* **GIVEN REQUEST**:
Gather all lines in the records below that include the word "part".
++++ EXTRACTED INFORMATION ++++
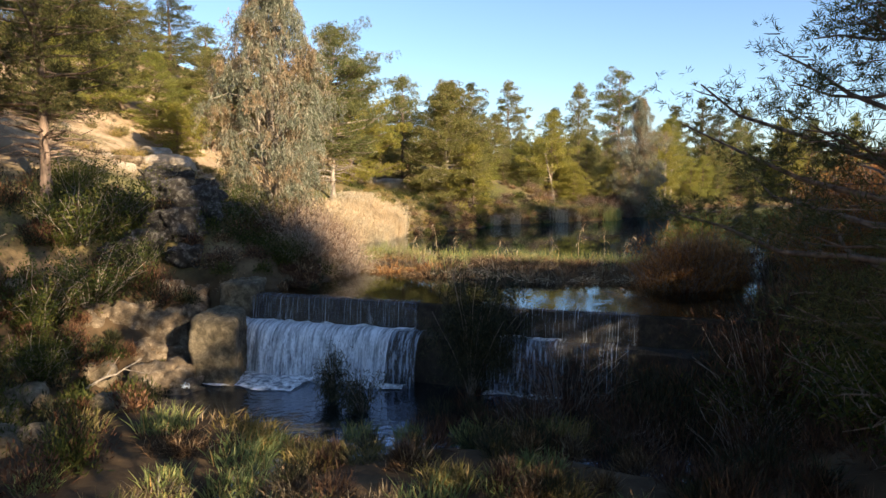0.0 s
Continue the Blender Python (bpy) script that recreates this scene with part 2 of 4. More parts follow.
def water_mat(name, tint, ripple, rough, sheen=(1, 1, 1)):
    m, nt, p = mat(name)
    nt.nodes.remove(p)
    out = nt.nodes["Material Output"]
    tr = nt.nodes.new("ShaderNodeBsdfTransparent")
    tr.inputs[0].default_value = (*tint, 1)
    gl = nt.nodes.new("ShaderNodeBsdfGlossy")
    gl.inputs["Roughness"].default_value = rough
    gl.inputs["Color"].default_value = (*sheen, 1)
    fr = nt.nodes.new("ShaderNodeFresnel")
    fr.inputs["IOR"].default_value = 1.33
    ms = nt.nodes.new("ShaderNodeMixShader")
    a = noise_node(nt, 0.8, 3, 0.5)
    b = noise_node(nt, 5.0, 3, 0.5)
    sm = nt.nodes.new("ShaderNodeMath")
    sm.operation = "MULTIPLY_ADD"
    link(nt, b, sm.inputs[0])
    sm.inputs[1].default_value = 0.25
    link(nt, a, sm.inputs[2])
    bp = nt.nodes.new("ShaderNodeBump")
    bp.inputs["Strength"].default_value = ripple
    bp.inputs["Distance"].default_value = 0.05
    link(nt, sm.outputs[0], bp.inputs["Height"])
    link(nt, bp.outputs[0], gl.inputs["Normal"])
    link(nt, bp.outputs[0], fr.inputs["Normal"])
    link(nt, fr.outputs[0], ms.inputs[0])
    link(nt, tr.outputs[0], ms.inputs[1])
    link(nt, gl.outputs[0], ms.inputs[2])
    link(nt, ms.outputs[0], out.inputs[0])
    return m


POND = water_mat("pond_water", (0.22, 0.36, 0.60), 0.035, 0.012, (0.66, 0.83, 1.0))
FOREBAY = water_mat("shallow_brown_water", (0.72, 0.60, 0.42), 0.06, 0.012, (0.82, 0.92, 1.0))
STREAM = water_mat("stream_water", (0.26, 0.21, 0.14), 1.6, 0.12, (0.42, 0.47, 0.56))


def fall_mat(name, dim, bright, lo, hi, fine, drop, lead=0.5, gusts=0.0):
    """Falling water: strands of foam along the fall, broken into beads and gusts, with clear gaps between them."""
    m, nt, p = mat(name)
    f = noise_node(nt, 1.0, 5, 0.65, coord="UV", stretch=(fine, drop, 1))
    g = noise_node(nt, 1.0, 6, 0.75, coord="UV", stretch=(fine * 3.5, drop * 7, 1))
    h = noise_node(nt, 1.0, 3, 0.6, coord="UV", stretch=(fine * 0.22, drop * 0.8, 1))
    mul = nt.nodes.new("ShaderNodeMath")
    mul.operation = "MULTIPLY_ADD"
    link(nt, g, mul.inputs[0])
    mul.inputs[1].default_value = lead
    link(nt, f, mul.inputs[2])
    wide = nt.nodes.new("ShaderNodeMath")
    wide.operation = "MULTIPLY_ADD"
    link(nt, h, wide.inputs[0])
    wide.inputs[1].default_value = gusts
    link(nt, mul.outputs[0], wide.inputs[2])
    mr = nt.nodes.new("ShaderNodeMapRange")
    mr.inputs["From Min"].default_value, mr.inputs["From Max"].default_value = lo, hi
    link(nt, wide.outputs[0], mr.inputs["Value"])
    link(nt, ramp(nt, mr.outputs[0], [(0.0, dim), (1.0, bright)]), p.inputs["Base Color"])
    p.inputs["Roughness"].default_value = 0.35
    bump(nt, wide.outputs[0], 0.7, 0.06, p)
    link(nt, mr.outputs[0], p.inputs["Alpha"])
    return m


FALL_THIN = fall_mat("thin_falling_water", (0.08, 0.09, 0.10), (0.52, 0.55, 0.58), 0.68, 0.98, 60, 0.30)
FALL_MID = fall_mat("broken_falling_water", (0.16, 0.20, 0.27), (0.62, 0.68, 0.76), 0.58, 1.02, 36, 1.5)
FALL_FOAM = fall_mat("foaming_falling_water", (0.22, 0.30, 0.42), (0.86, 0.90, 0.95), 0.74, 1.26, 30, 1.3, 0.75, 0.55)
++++
++++ EXTRACTED INFORMATION ++++
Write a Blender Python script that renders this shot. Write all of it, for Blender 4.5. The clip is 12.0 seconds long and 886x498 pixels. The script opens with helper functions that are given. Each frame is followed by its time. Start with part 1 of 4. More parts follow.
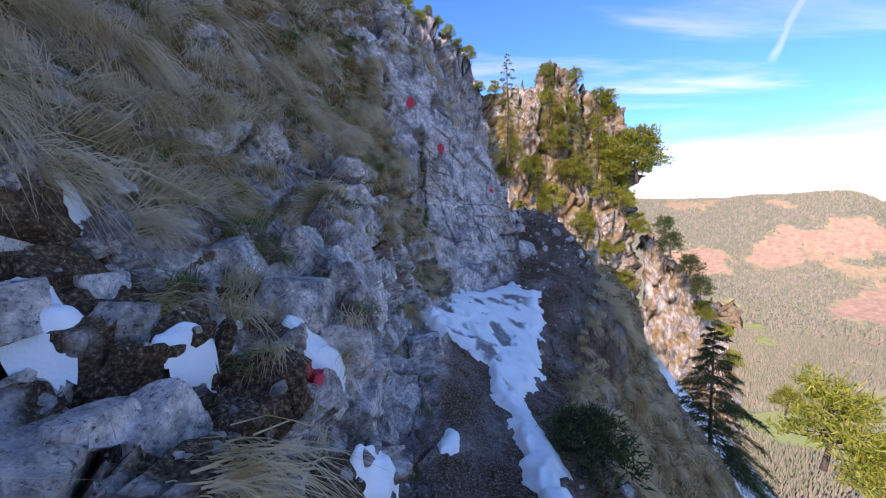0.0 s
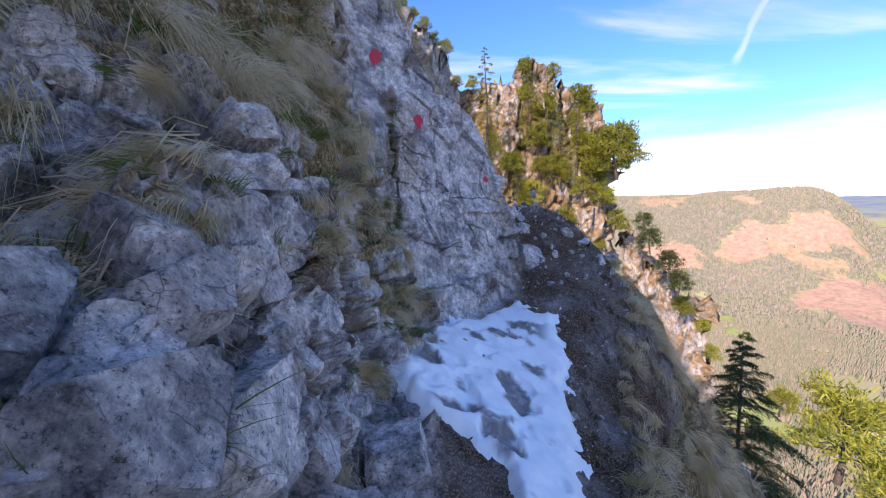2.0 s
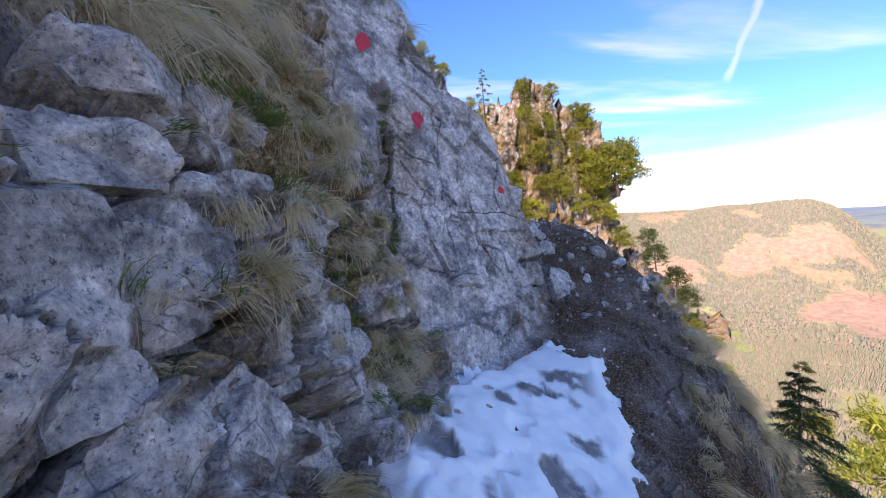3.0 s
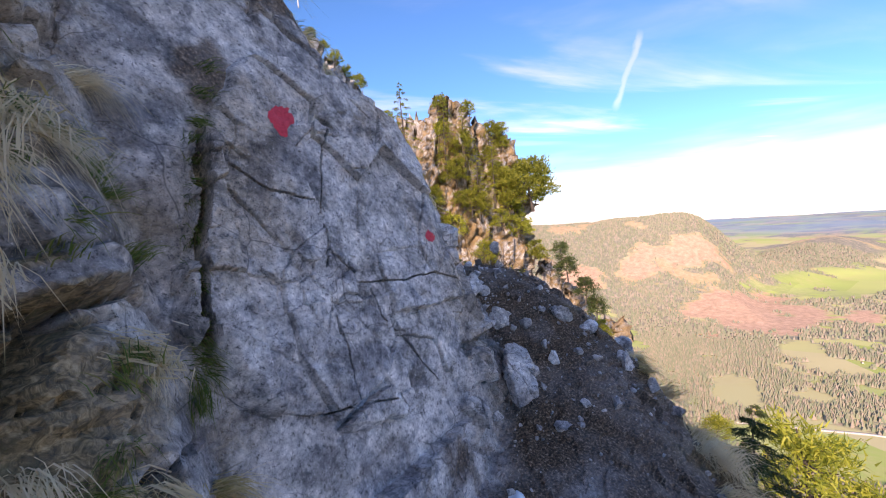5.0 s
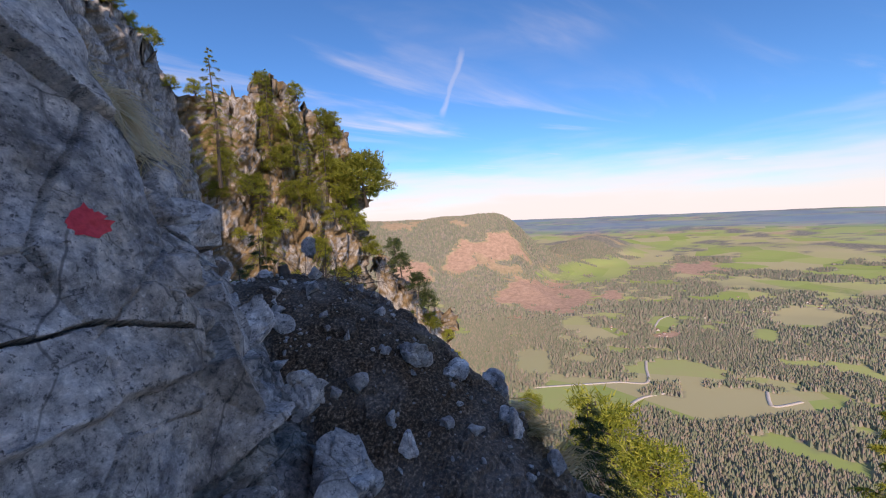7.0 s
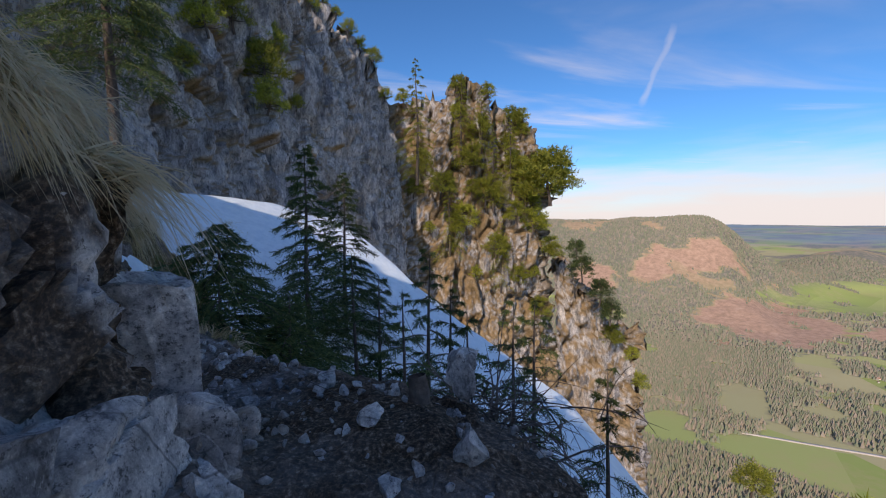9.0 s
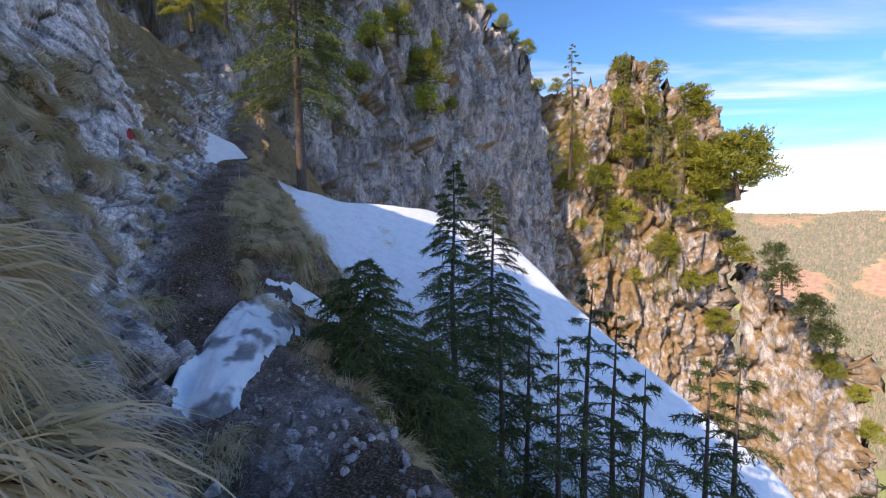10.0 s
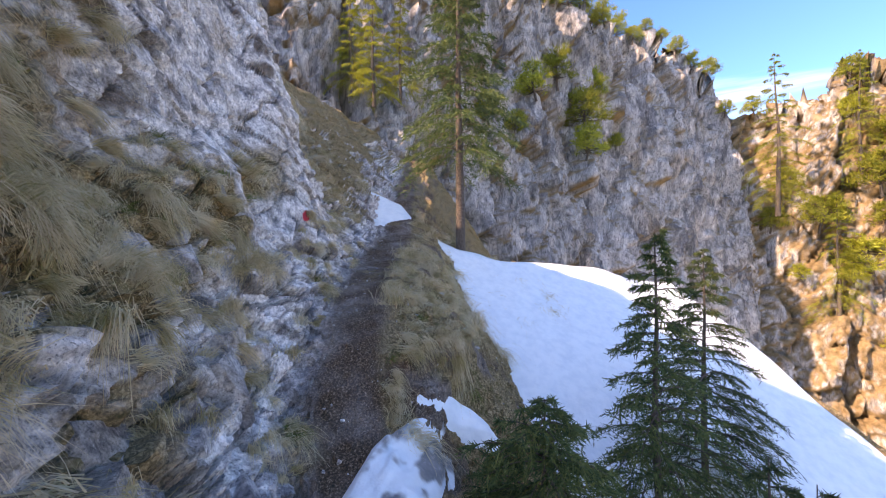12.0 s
++++
* **THE RESPONSE**:
Continue the Blender Python (bpy) script that recreates this scene with part 2 of 4. More parts follow.
Write a Blender Python script that renders this shot. Write all of it, for Blender 4.5. The clip is 12.0 seconds long and 886x498 pixels. The script opens with helper functions that are given. Each frame is followed by its time. Start with part 1 of 4. More parts follow.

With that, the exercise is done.